Organismos internacionales como la Organización de las Naciones Unidas (ONU), la Organización para la Cooperación y el Desarrollo Económicos (OCDE) o la Unión Europea entienden que la pobreza es un fenómeno multidimensional. Por eso distinguen entre pobreza relativa, severa, alimentaria, sanitaria, de vivienda o incluso pobreza subjetiva. Medir únicamente el ingreso es simplificar en exceso un problema que es profundo y complejo.
Pero el asistencialismo tiene un objetivo político que no hay que perder de vista: fomentar la dependencia del ciudadano hacia el gobierno. Si millones de familias dependen cada mes de una transferencia para sobrevivir, esas familias se convierten en un capital electoral cautivo. Y así, el dinero que debería invertirse en desarrollo productivo, educación, salud e infraestructura, se destina a sostener una base de apoyo político.
Esto no es nuevo. En América Latina, numerosos gobiernos han usado este modelo: subsidios perpetuos que alivian momentáneamente el hambre, pero nunca construyen un camino real hacia la autosuficiencia. El resultado siempre es el mismo: generaciones enteras atrapadas en la precariedad, sin herramientas para salir adelante por sí mismas.
Un país que se conforma con repartir dinero en lugar de generar empleo formal bien pagado está condenado a la mediocridad económica. La verdadera salida de la pobreza pasa por el desarrollo productivo, por una política industrial que genere riqueza, por un sistema educativo de calidad que prepare a la población para competir en un mundo cada vez más exigente, y por servicios públicos robustos que garanticen salud y seguridad social universales.

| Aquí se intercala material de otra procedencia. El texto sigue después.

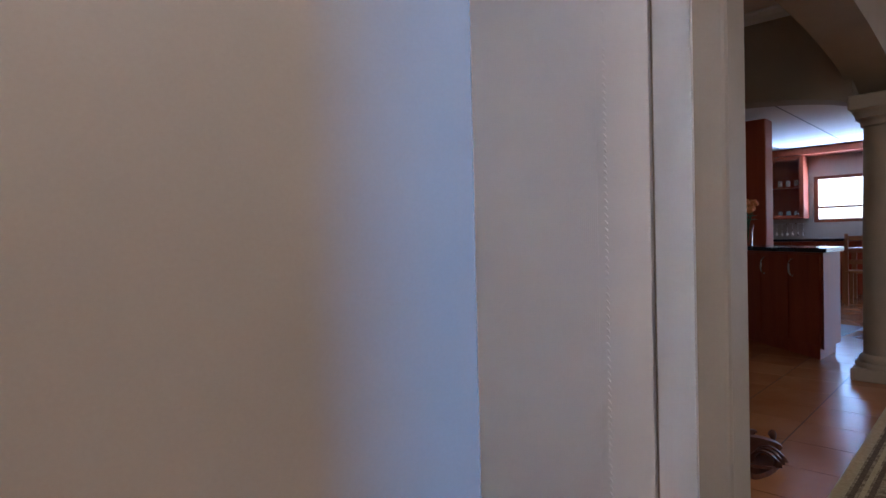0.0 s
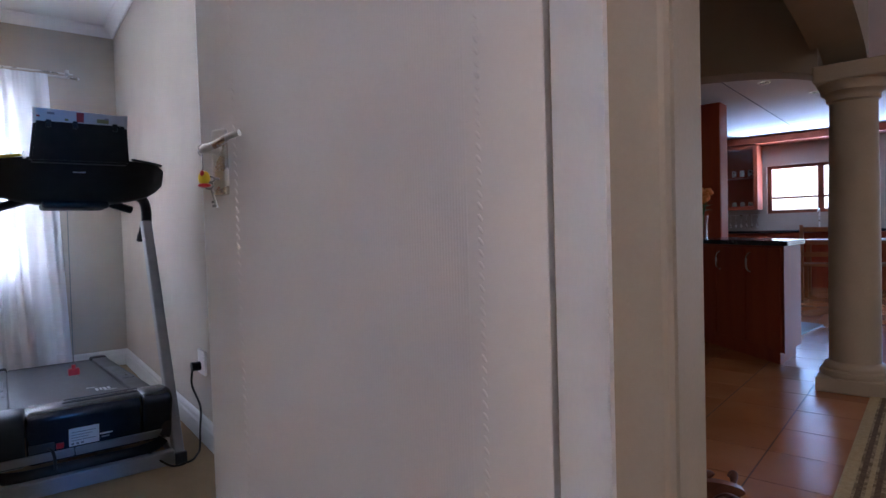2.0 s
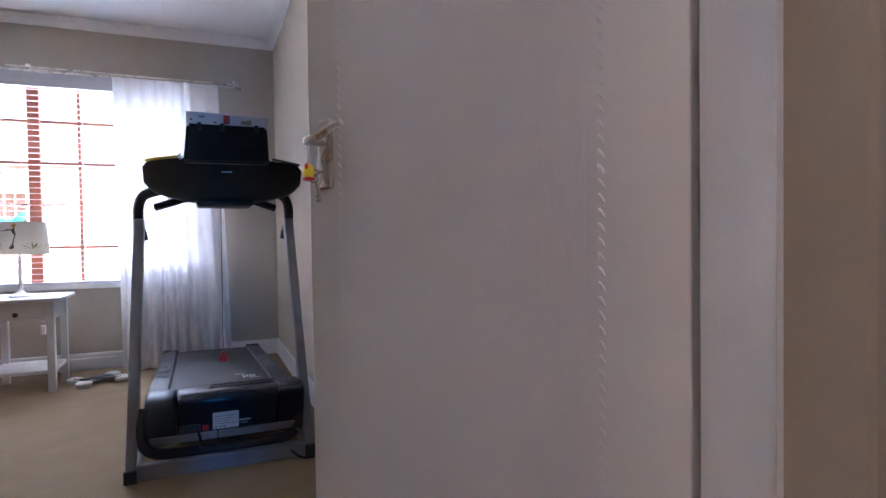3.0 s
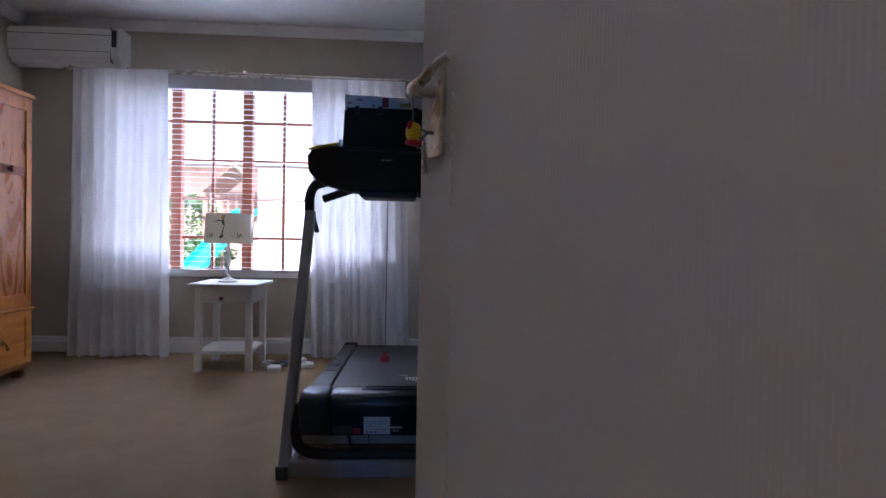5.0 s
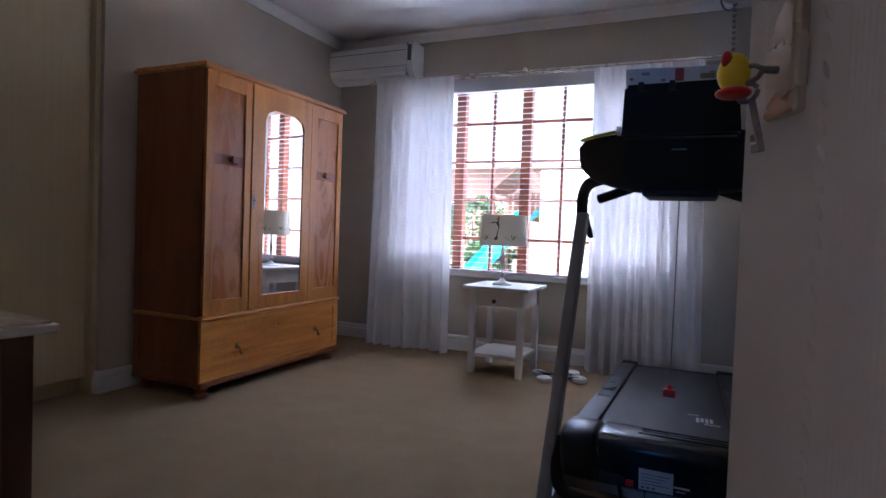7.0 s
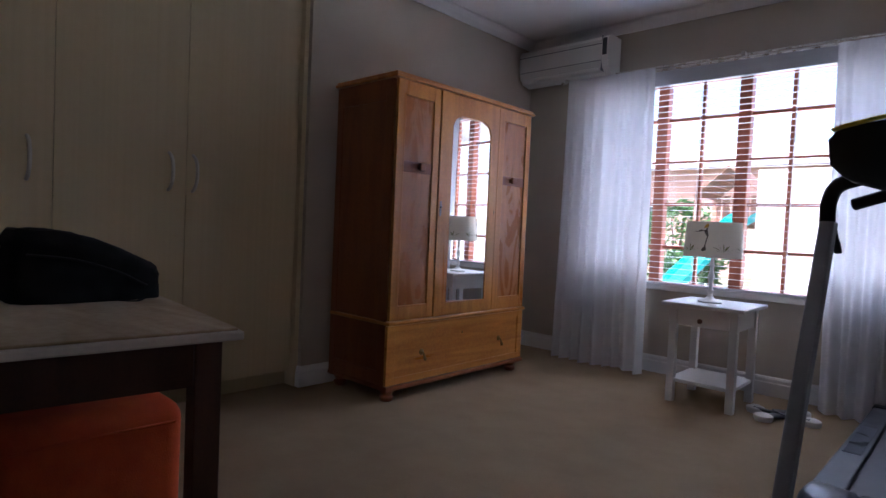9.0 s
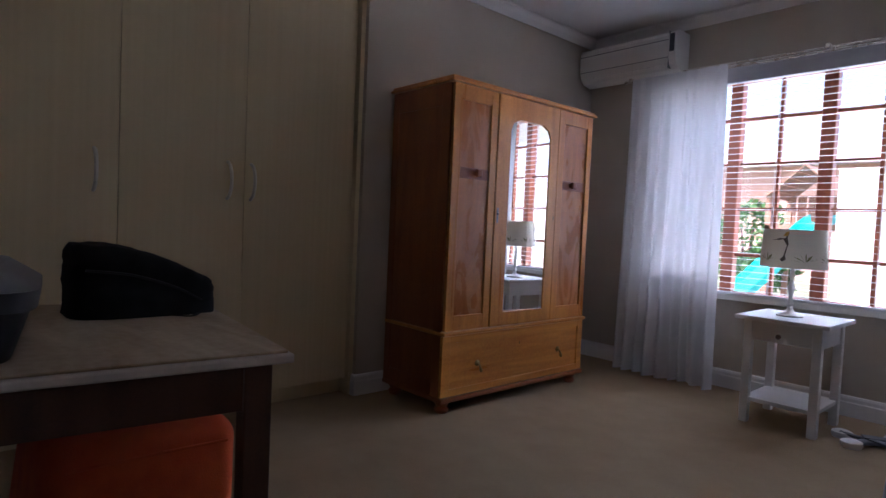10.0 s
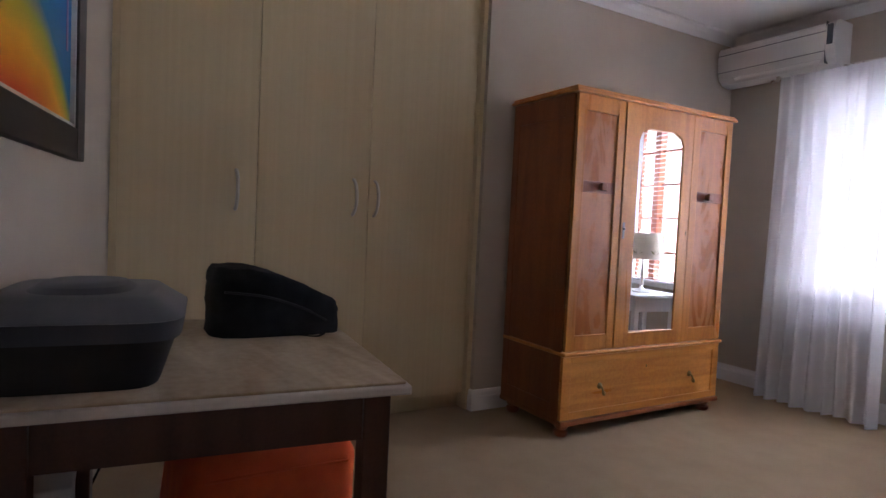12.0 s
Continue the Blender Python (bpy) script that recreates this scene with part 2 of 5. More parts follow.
def prism(points, z0, z1, bm=None):
    """An upright prism over a plan outline."""
    b = bmesh.new()
    lo = [b.verts.new((x, y, z0)) for x, y in points]
    hi = [b.verts.new((x, y, z1)) for x, y in points]
    b.faces.new(lo[::-1])
    b.faces.new(hi)
    for i in range(len(points)):
        j = (i + 1) % len(points)
        b.faces.new((lo[i], lo[j], hi[j], hi[i]))
    return b if bm is None else join(bm, b)


def sweep(points, m, length, bm=None):
    """A profile in the local x-z plane drawn out along local y, then placed by m."""
    b = bmesh.new()
    r0 = [b.verts.new((x, 0, z)) for x, z in points]
    r1 = [b.verts.new((x, length, z)) for x, z in points]
    b.faces.new(r0)
    b.faces.new(r1[::-1])
    for i in range(len(points)):
        j = (i + 1) % len(points)
        b.faces.new((r0[j], r0[i], r1[i], r1[j]))
    bmesh.ops.transform(b, matrix=m, verts=b.verts)
    return b if bm is None else join(bm, b)


def lathe(profile, at=(0, 0, 0), n=24, bm=None):
    b = bmesh.new()
    rings = []
    for r, z in profile:
        rings.append([b.verts.new((at[0] + r * math.cos(2 * math.pi * i / n), at[1] + r * math.sin(2 * math.pi * i / n), at[2] + z)) for i in range(n)])
    for a, c in zip(rings, rings[1:]):
        for i in range(n):
            j = (i + 1) % n
            b.faces.new((a[i], a[j], c[j], c[i]))
    b.faces.new(rings[0][::-1])
    b.faces.new(rings[-1])
    return b if bm is None else join(bm, b)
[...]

El asistencialismo masivo, cuando se convierte en la política central de un Estado, se transforma en un lastre. Mantiene vivas las condiciones de pobreza para justificar su propia existencia. Es un círculo vicioso: se reparte dinero porque hay pobres, y hay pobres porque lo único que se les da es dinero.
Mientras tanto, el discurso oficial se aferra a las cifras como si fueran una verdad absoluta. Pero la realidad se mide en la calle, no en los informes. Pregúntele a cualquier familia si hoy vive mejor que hace seis años y la respuesta será más reveladora que cualquier boletín gubernamental.
La pregunta es simple: ¿Queremos un México que viva de dádivas o un México que no necesite dádivas para vivir? La respuesta también debería ser simple, pero exige valentía política.
Y esa valentía no se ve en un gobierno que prefiere mantener a la gente agradecida, en lugar de darle las herramientas para ser libre.
No, la pobreza no ha disminuido y el pueblo debe asumir con claridad y objetividad el tema, debe entender que una cosa es la propaganda oficialista, otra los datos presentados y algo muy distinto la realidad, no debe dejarse engañar con estos datos amañados, debe proponerse dar la lucha en serio para transformar su situación, debe organizarse y junto a sus vecinos y hermanos de clase conquistar el poder político y tomar las riendas del país.
Pregunto a mis estimados lectores: ¿Ustedes ya salieron de la pobreza?